The topic of Tirpitz and the “fleet in being” concept is not merely of academic and historical interest.  In the first decade of the 21st Century, there has been much discussion by The People’s Republic of China regarding their desires for a blue-water fleet to protect global interests and establish regional hegemony in the waters of the Western Pacific.  We have seen a growing amphibious and power projection capability, and the maturing of a maritime denial strategy with an eye toward the United States Navy.  There is again discussion, this time more serious, of the development of naval aviation by the PLAN.

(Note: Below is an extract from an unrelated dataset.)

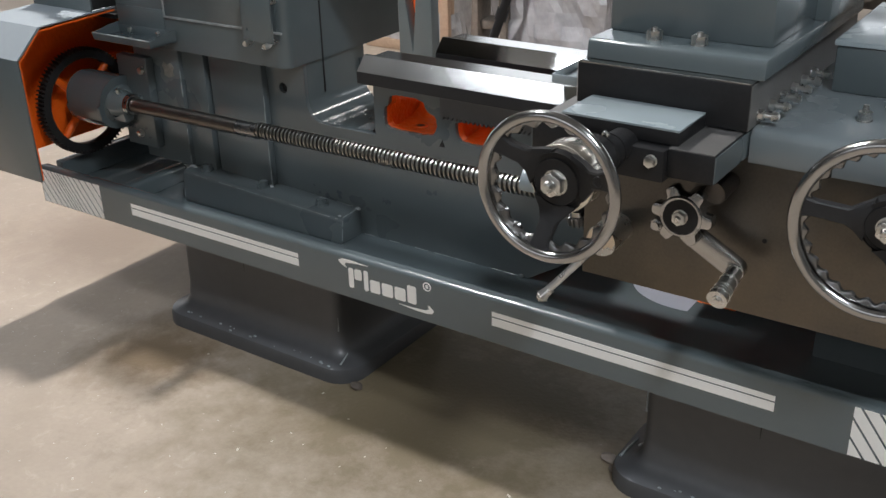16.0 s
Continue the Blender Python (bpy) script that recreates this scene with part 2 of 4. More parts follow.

Could a burgeoning Chinese Navy become a “fleet in being”?  What implications does that hold for the United States?  In each historical example, a “fleet in being” that threatened vital interests was countered by one of two approaches.  The first was the dedication of naval combat power in excess of that which such a “fleet in being” could bring to bear, ensuring a reasonable chance of victory.   The second was an attack (pre-emptive in some notable cases) on that fleet from the air while the critical elements of that fleet were in harbor.

Ships of the PLAN execute underway replenishment at sea

Ships of the PLAN execute underway replenishment at sea

PLAN Attack SS runs on the surface

PLAN Attack SS runs on the surface

Is the PLAN wagering we haven’t the national will for the first approach, and that they can effectively defend against the second?  We would be well-served to look at how the various “fleets in being” affected strategic and operational decisions on the part of maritime powers and wrap such considerations into future Maritime Strategies, and shipbuilding plans.  To do otherwise will be to stumble blindly into a future that our adversaries have prepared carefully for.  Such a course would be foolhardy and costly.